During his time with the Crow, Rose was trading Lisa's goods for favours from the tribe. Upon his return to camp, likely in July 1808, Rose came into conflict with Lisa over the misuse of trade goods, leading to a physical altercation between the two men. Expedition member John Potts attempted to intervene, but it reportedly took ten or fifteen men to prevent Rose from firing on the fleeing Lisa with a swivel gun. Rose stayed at the camp only to procure more goods to trade, and then returned to the Crow village.

===Crow village and Andrew Henry===
During his brief stay at the Crow village, the tribe was involved in a small battle against the neighbouring Hidatsa tribe. The Crow were in disarray, with some among their ranks having abandoned the fight and others preparing to follow suit. Rose purportedly grabbed two shields, an axe, and a knife and charged at the Hidatsa fort. His shield was struck by three bullets, and Rose fell momentarily, but soon got up and resumed combat. He killed three men with his axe and wounded two others who died soon thereafter, for which he earned a new nickname, "The Five Scalps". Rose was viewed as a fierce, brave, and fearless warrior by the Crow after this encounter.

In the years that followed, Rose was equally content to live among the Crow or among mountain men, meeting with both groups to work as an explorer and trapper. Later in 1809, Rose worked for Lisa's partner Andrew Henry at a trading post in present-day North Dakota. Henry employed Rose as an interpreter through the Crow territory for a few years during expeditions through Montana and into some parts of Idaho, with Rose's partnership becoming an important asset to him. After earning Henry's trust, Rose took a large number of supplies and goods to be traded, and headed back to the Crow people.

===Wilson Price Hunt===
In 1811, Wilson Price Hunt hired Rose to join an expedition. Hunt was trying to expand John Jacob Astor's fur business. Hunt knew about Rose's history of theft and desertion on prior expeditions and took precautions to prevent Rose from derailing his mission. Hunt initially designated guards to protect their goods against theft, but eventually became more concerned with the risk of Rose involving other men in a plot to steal the goods.

After a days-long trading negotiation with a group of Crows at Crazy Woman Creek ended without success, Hunt suspected Rose had been disloyal and blamed him for the failure. Hunt offered Rose half a year's pay, a horse, three beaver traps, and other goods to leave the expedition. After Rose left, Hunt's party lost their course in the Bighorn mountains. Despite the tensions that had led to his departure, Rose reappeared in the following days and helped them reorient and find the proper path.

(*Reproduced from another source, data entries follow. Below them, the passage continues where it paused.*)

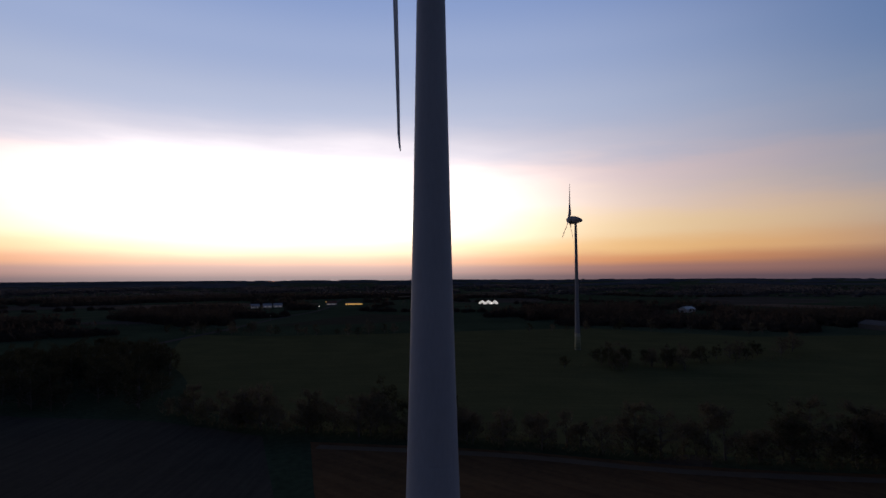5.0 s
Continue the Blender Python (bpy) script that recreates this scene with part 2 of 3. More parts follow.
def ground_material():
    m = bpy.data.materials.new("farmland")
    m.use_nodes = True
    t = m.node_tree
    b = t.nodes["Principled BSDF"]
    b.inputs["Roughness"].default_value, b.inputs["Specular IOR Level"].default_value = 1.0, 0.0
    tc = t.nodes.new("ShaderNodeTexCoord")
    mp = t.nodes.new("ShaderNodeMapping")
    mp.inputs["Rotation"].default_value = (0, 0, 0.5)
    mp.inputs["Scale"].default_value = (0.0042, 0.0075, 0.0)
    t.links.new(tc.outputs["Object"], mp.inputs[0])
    vor = t.nodes.new("ShaderNodeTexVoronoi")
    vor.inputs["Scale"].default_value = 1.0
    vor.inputs["Randomness"].default_value = 0.8
    t.links.new(mp.outputs[0], vor.inputs[0])
    sepc = t.nodes.new("ShaderNodeSeparateColor")
    t.links.new(vor.outputs["Color"], sepc.inputs[0])
    ramp = t.nodes.new("ShaderNodeValToRGB")
    ramp.color_ramp.interpolation = "CONSTANT"
    cols = ((0, (0.044, 0.058, 0.034)), (0.3, (0.053, 0.066, 0.040)), (0.55, (0.042, 0.054, 0.032)), (0.72, (0.072, 0.062, 0.052)), (0.84, (0.051, 0.065, 0.038)), (0.94, (0.115, 0.086, 0.064)))
    el = ramp.color_ramp.elements
    el[0].color = (*cols[0][1], 1)
    el[1].position, el[1].color = cols[1][0], (*cols[1][1], 1)
    for p, c in cols[2:]:
        el.new(p).color = (*c, 1)
    t.links.new(sepc.outputs[0], ramp.inputs[0])
    out = ramp.outputs[0]
    for s, k in ((0.02, 0.5), (0.6, 0.5), (4.0, 0.3)):
        n = t.nodes.new("ShaderNodeTexNoise")
        n.inputs["Scale"].default_value, n.inputs["Detail"].default_value = s, 5
        t.links.new(tc.outputs["Object"], n.inputs[0])
        mr = t.nodes.new("ShaderNodeMapRange")
        mr.inputs["To Min"].default_value, mr.inputs["To Max"].default_value = 1 - k, 1 + k
        t.links.new(n.outputs[0], mr.inputs[0])
        mx = t.nodes.new("ShaderNodeMix")
        mx.data_type, mx.blend_type = "RGBA", "MULTIPLY"
        mx.inputs[0].default_value = 1
        t.links.new(out, mx.inputs[6])
        t.links.new(mr.outputs[0], mx.inputs[7])
        out = mx.outputs[2]
    t.links.new(out, b.inputs["Base Color"])
    return m


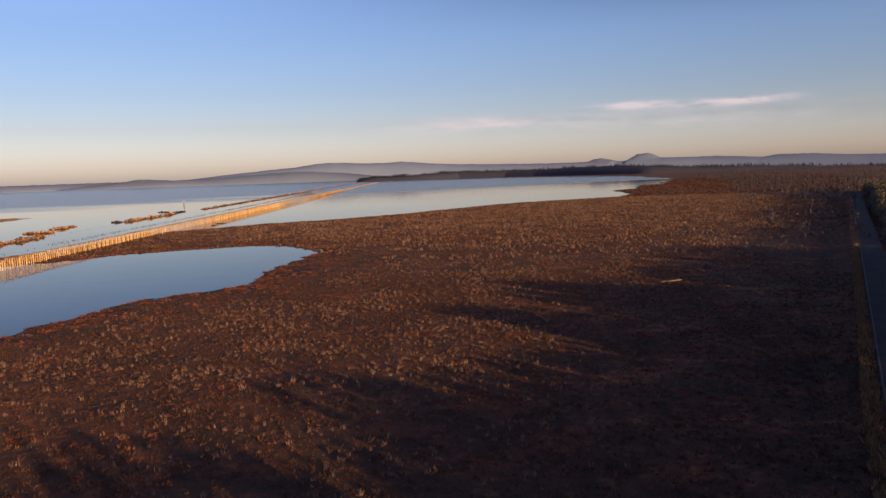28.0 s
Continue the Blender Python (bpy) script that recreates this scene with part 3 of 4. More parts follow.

In the following years, Rose lived in the Omaha village, where he married the chief's daughter. He enjoyed an elevated social standing within the tribe due to his prosperity following the expedition with Hunt. During these years in Omaha village, Rose fathered two children. He became an alcoholic, and, when intoxicated, was known to instigate fights. This eventually caused problems for both the Omaha and the traders, so he was arrested and sent to St. Louis. After his release, Rose travelled back to New Orleans, returned to the Crow, and stayed with them for close to ten years.

===William Ashley===
In 1823, Rose was hired again as an interpreter for an expedition led by William Ashley to the Rocky Mountains. During the expedition, Ashley's group came into contact with the Arikara Indians. The year prior, two Arikara warriors had been murdered by members of another fur trading company, leading them to distrust Ashley's expedition. For two days, the groups maintained distance and avoided conflict, but when a few members of Ashley's expedition, including Rose, ventured into the Arikara village, a skirmish broke out and one of the trappers was killed. Rose returned to camp and delivered a report to Ashley. Although some among the expedition wanted vengeance, Ashley resolved to wait overnight in the camp. The next morning, Arikara warriors attacked the camp and opened fire on the trappers, killing 15 and wounding 9, forcing the expedition to flee downriver. With these losses, and facing insolvency, the expedition had to be abandoned.

After this failure, Ashley decided to pursue a land route to find fur in the mountains, instead of a path along the Arikara-controlled Missouri River. He hired Jedidiah Smith to lead a party, in which Rose served as a guide and interpreter. They traveled northwest in 1823-1824 along a route that would become the Bozeman Trail, then crossed the Bighorns into the Wind River Valley. Rose facilitated horse trading along the way, and successfully negotiated with the Crows for passage through South Pass to the Green River beaver grounds.

==Death==
Rose died during the winter of 1832-1833. He was accompanying Hugh Glass and Hilain Menard on a journey on behalf of the American Fur Company that was intended to take them from Fort Cass, at the mouth of the Bighorn River, to Fort Union. As the three men crossed the frozen Yellowstone River, they were attacked by a group of Arikara warriors and killed.